BUFFERING TO PRESERVE QUALITY OF LIFE, PROPERTY VALUES
“Would this be 24-hour operations?” Williams asked. “If I lived right there, I wouldn’t want to hear banging and clanging and rattling at 2 o’clock in the morning.”
“To my knowledge, yes, it would be a 24-hour (operation),” Randolph said.
Williams suggested putting something in the commission’s advice to the county Planning Commission that references the creation of berms or some sort of physical barrier to reduce the noise coming from the project site. Commissioners Dale Scott and David Adams also asserted support for this idea.
One member of the public attended the Aug. 23 meeting — Walter Freeman, who lives on Keaton Avenue.
He said he had just recently heard about the proposed project.
“This will be directly in front of my home,” he said. “If there’s a berm there and they can do something with the trail lots they’ve got, just give me a good-sized buffer.”
He told commissioners that whatever kind of project comes to fill the site in question, “you want it to fit in good with the community, that’s what you want.”
Scott opened his concerns with the proposed Tidewater Logistics Center by noting that the prior intent for the front portion of that property near U.S. 460 was mixed use, which would have allowed for a transition from an area of less intense commercial development — potentially some residential as well — to possibly an area of heavier industrial development toward the rear of the property.
“The plan they have here, the concern I see if I lived on Lovers Lane is you don’t have that mixed use behind you to transition that,” he said. “You’ve got a proposed warehouse behind the majority of the homes on Lovers Lane. And you see a retention pond behind there.”
He noted that Freeman had expressed concern during the public comment period about mosquitoes being drawn to the residential area due to the retention pond.
Scott said that residents who contacted him expressed concern about noise from the project site and then asked him, “Is that going to affect our property values with this facility being behind us?”
He noted this as a valid concern. He said that sometimes maps can be deceiving and he was not sure exactly how close the warehouses were to the residential properties, but it appeared to be fairly close.
Following the Aug. 23 meeting, Freeman said he did not know if the noise could be contained given the proximity of the warehouses to the residences.
‘WE’RE GOING TO HAVE A TRAFFIC PROBLEM’
During the meeting, Scott acknowledged that the developers are going to figure out some solutions for the traffic coming and going from the project with an additional stop light and other measures.
“But once those trucks leave the facility and if they head west, we’re going to have quite an eye-opener here in the town of Windsor,” he said. “We’re already seeing it now with what we have today. With these five buildings, there’s another building proposed in the commerce park between Green Mountain and Safco, another warehouse, and another facility just south of town of similar use.

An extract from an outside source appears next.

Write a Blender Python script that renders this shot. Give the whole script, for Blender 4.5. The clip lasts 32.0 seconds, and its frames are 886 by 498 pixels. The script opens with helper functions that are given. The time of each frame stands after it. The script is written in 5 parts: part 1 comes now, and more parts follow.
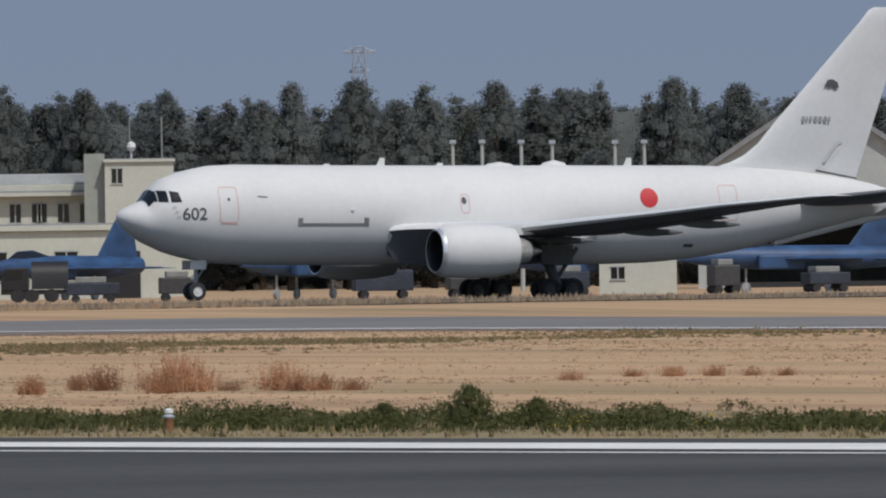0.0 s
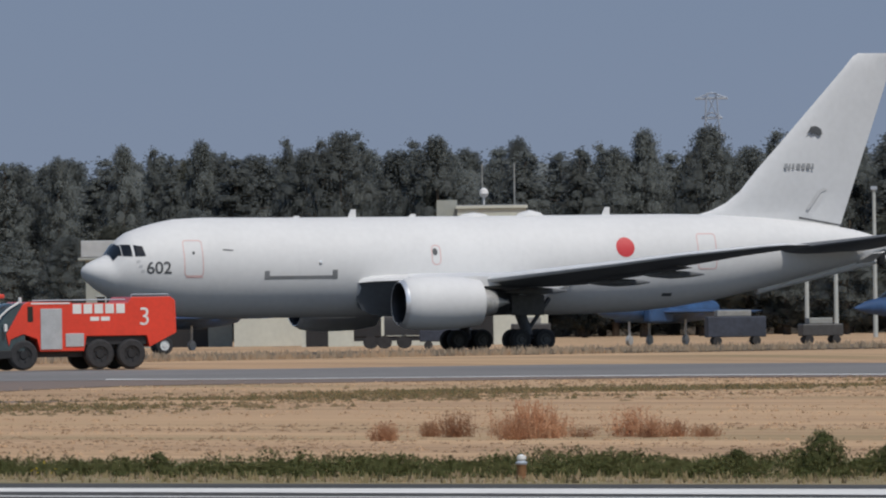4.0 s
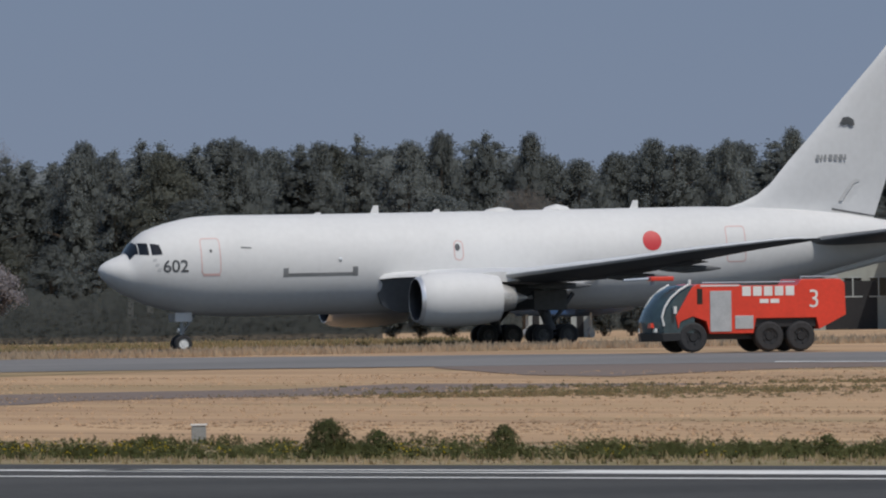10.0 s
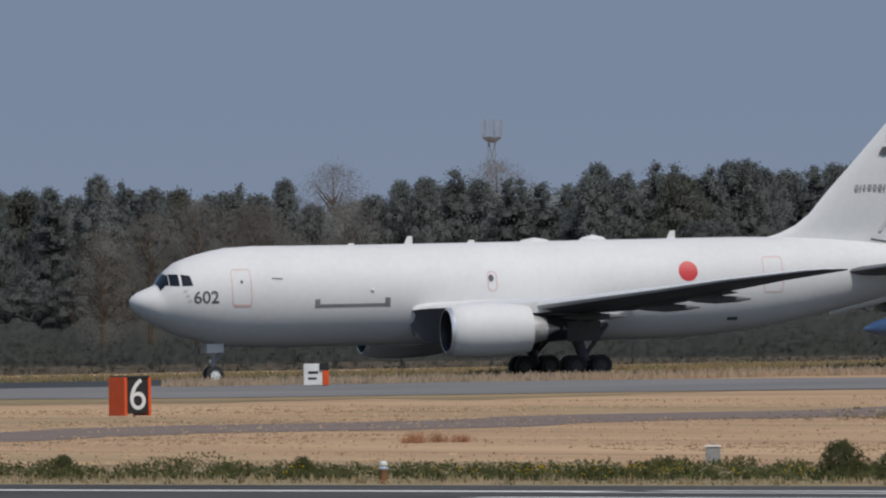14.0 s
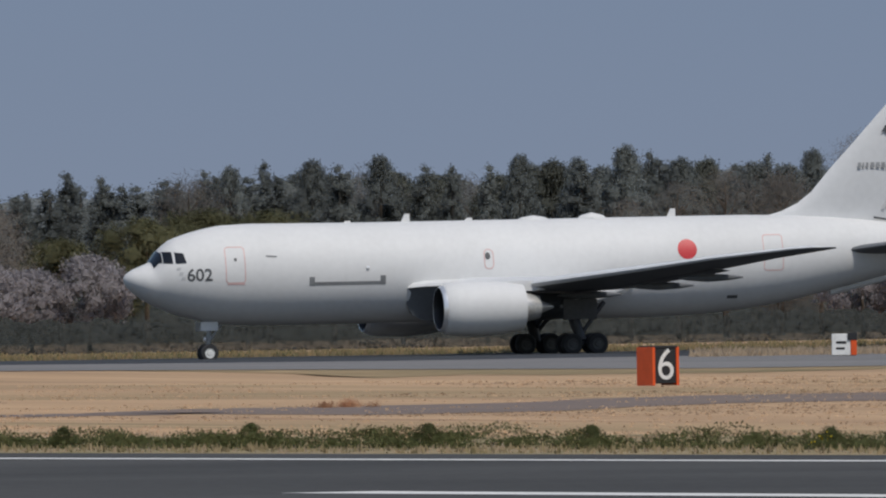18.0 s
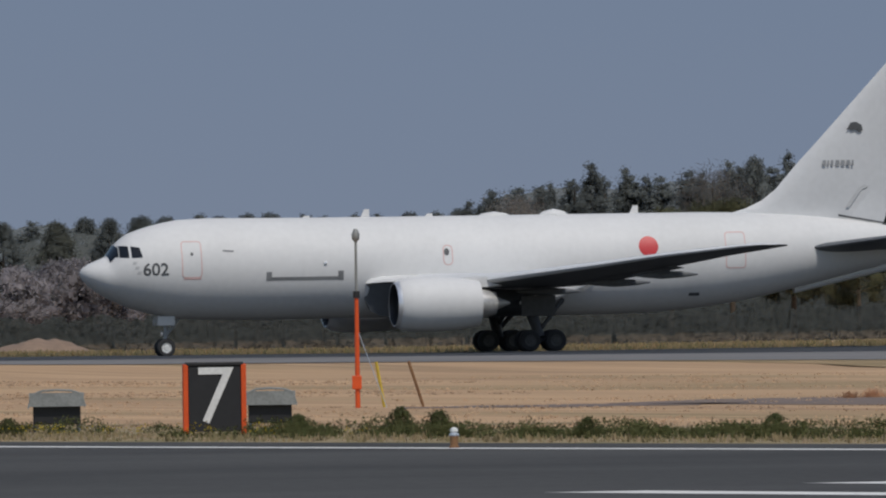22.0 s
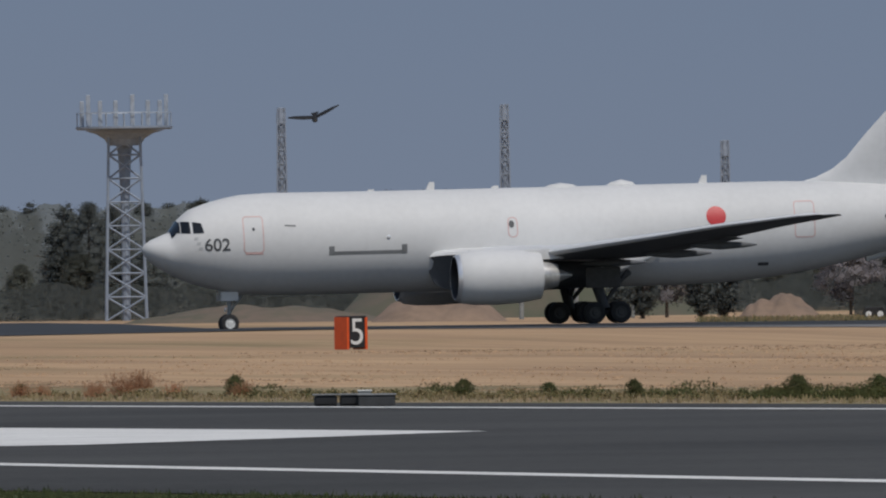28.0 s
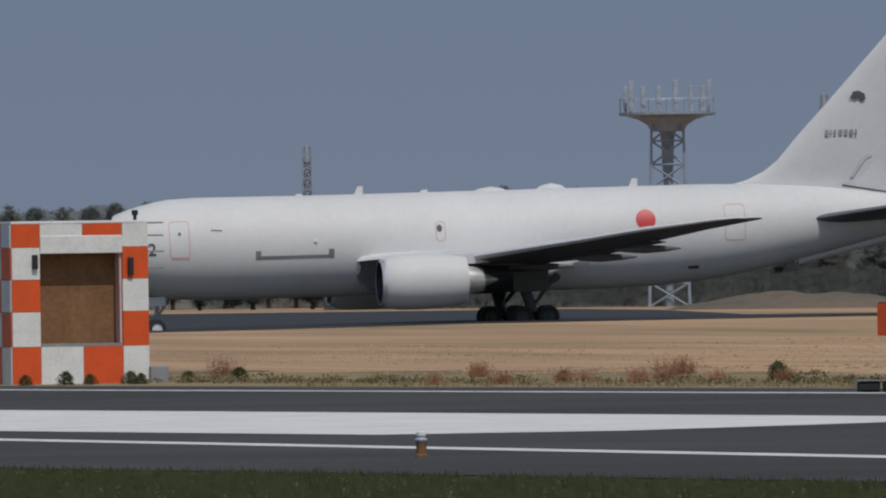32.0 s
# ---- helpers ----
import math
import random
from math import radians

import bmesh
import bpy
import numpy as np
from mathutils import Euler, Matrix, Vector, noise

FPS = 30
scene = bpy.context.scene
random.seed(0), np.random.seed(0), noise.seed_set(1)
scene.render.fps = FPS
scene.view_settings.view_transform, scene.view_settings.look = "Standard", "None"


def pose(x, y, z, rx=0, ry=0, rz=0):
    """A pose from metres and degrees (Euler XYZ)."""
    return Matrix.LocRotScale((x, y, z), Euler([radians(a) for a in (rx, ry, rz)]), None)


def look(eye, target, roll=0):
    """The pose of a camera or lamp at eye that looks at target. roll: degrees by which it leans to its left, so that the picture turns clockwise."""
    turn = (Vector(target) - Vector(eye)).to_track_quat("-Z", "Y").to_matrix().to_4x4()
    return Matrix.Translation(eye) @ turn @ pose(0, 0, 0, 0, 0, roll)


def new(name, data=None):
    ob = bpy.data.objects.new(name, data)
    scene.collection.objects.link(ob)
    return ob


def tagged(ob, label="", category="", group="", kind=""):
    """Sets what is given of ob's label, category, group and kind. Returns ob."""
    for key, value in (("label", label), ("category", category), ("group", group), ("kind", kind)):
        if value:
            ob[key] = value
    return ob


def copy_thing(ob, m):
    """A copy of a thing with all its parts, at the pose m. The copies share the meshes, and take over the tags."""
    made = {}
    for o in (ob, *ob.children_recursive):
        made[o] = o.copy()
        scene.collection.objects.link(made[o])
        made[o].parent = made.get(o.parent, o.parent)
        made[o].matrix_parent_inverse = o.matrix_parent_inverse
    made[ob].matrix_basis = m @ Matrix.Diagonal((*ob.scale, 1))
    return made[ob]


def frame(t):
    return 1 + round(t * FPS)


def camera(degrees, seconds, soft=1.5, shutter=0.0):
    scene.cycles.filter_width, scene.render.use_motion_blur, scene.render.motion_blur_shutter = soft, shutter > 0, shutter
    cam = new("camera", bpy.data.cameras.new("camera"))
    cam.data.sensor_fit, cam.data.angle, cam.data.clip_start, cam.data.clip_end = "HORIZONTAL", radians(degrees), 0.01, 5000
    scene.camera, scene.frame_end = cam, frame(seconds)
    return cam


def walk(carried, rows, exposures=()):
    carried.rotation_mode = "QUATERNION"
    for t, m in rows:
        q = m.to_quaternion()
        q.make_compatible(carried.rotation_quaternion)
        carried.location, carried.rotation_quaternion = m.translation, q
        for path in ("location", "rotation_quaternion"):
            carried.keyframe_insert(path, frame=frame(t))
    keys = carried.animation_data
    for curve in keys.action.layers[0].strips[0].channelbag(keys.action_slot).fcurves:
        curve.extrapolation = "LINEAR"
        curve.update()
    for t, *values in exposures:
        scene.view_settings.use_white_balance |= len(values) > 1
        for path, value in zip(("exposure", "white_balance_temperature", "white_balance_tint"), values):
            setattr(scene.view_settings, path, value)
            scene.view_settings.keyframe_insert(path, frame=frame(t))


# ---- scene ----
# ---- camera: a long lens on a stand, panned with the aircraft ----
EYE = (0.0, 0.0, 3.1)
LEAN = -0.8


def plan(az, d, z=0.0):
    """The place at that azimuth (degrees right of +Y) and distance from the camera's stand."""
    return Vector((d * math.sin(radians(az)), d * math.cos(radians(az)), z))


def aim(az, tilt):
    return look(EYE, Vector(EYE) + plan(az, 1000, 1000 * math.tan(radians(tilt))), LEAN)


cam = camera(2.6, 32.0, soft=2.1)
CAM_ROWS = [(0, 20.9285, 0.0183), (0.5, 20.8575, 0.0665), (1, 20.7818, 0.0610), (1.5, 20.5465, 0.1300), (2, 20.3720, 0.0856), (2.5, 20.1227, 0.1097), (4.5, 19.6879,
            0.1966), (5, 19.3322, 0.1978), (5.5, 19.1908, 0.1590), (6, 19.1155, 0.2334), (6.5, 18.9987, 0.2796), (7, 18.9015, 0.3266), (7.5, 18.8379, 0.3135), (8, 18.6796, 0.2086),
            (8.5, 18.2350, 0.2126), (9, 18.1736, 0.0692), (9.5, 18.0463, 0.1061), (10, 17.9302, 0.1438), (10.5, 17.7512, 0.1754), (11, 17.5466, 0.1279), (11.5, 17.3860, 0.1523), (12,
            17.0968, 0.1594), (12.5, 16.9296, 0.1595), (13, 16.7794, 0.1743), (13.5, 16.5822, 0.1972), (14, 16.4219, 0.2272), (14.5, 16.2992, 0.2283), (15, 16.1176, 0.1505), (15.5,
            15.7781, 0.1428), (17.5, 15.0826, 0.1497), (18, 14.8711, 0.1604), (18.5, 14.7311, 0.0447), (19, 14.5543, 0.1447), (19.5, 14.3246, 0.1490), (20, 14.1420, 0.1308), (20.5,
            13.9967, 0.1589), (21, 13.7071, 0.1607), (21.5, 13.5245, 0.1615), (22, 13.3321, 0.1527), (22.5, 13.0812, 0.1575), (23, 13.0059, 0.1904), (23.5, 12.5793, 0.1680), (24,
            12.4682, 0.1586), (24.5, 12.1924, 0.1836), (25, 12.0125, 0.1280), (25.5, 11.7494, 0.2346), (27.5, 10.9085, 0.1408), (28, 10.5457, 0.0812), (28.5, 10.3301, 0.1973), (29,
            10.1826, 0.1803), (29.5, 10.1595, 0.1616), (30, 9.9428, 0.1913), (30.5, 9.8317, 0.1573), (31, 9.5134, 0.1859), (31.5, 9.2227, 0.1061), (32, 8.9516, 0.0621)]
walk(cam, [(t, aim(az, tilt)) for t, az, tilt in CAM_ROWS],
     exposures=[(0, 0.06), (6.5, 0.06), (8, -0.03), (14, 0.02), (19.5, 0.0), (22, -0.14), (25, -0.20), (32, -0.28)])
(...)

“We’re going to take all these warehouse facilities and bring those trucks, some of them go east, some of them go west, but if they’re coming west in that project and coming east from the south project, we’re going to have a traffic problem here in the town of Windsor,” he continued. “There’s many afternoons (that) getting out from a business or a driveway along 460 is a challenge.”
“And dangerous,” Williams added.
“It is,” Scott agreed. “So I think if we’re going to discuss it, I think there needs to be some discussion on the traffic impact to the town of Windsor that we’re going to see that’s already affecting us. It’s going to multiply there.”
“It’s going to cripple us in the morning,” Williams said.
Scott said, “And this doesn’t even factor into the equation that the warehouse facilities have already been approved east of us in the city of Suffolk. Those trucks are already going to be coming this way. So we’re going to take that traffic that’s coming this way and then take this project and other projects that are going around us here on the outside of town, we’re going to have a traffic issue that we need to plan for, and we can’t wait, let it happen, and say, ‘Now, what are we going to do?’”
Williams noted that the development and filling out of Windsor Station will add to the traffic.
Randolph said, “And the difficulty — there’s about 16,000 vehicles a day that go up Windsor Boulevard. Approximately 10% are heavy trucks, so you’re talking over 1,500 heavy trucks a day — that’s currently.”
Randolph shared details he learned from Kimley-Horn’s Traffic Impact Analysis.
“The transportation improvements that they’re proposing with this project are relatively straightforward,” he said. “There will be two right-in, right-outs closer toward the Suffolk side of this project. They would put an additional traffic signal at the current World Market traffic signal.”
He said that as one travels toward Suffolk and the Cost Plus World Market Distribution Center, they will find striping in the road that diverges the oncoming lanes.
“That will be removed,” he said, “and they’re going to put in a 200-foot turn lane with a 200-foot taper to make a left-turn lane so when you’re headed that way to turn into this project, that brings the start of that taper and turn lane to within almost 200 feet of the Lovers Lane intersection.”
Adams, participating in the meeting by phone, said that according to the county’s zoning policy on lot-size requirements for planned industrial parks, the proposed project appeared to exceed the maximum lot coverage of 60%. He asked Randolph to verify this.
Windsor Town Attorney Fred Taylor said it may be worthwhile to invite the people proposing the Tidewater Logistics Center to do a presentation for the commission and/or Windsor Town Council and to answer questions.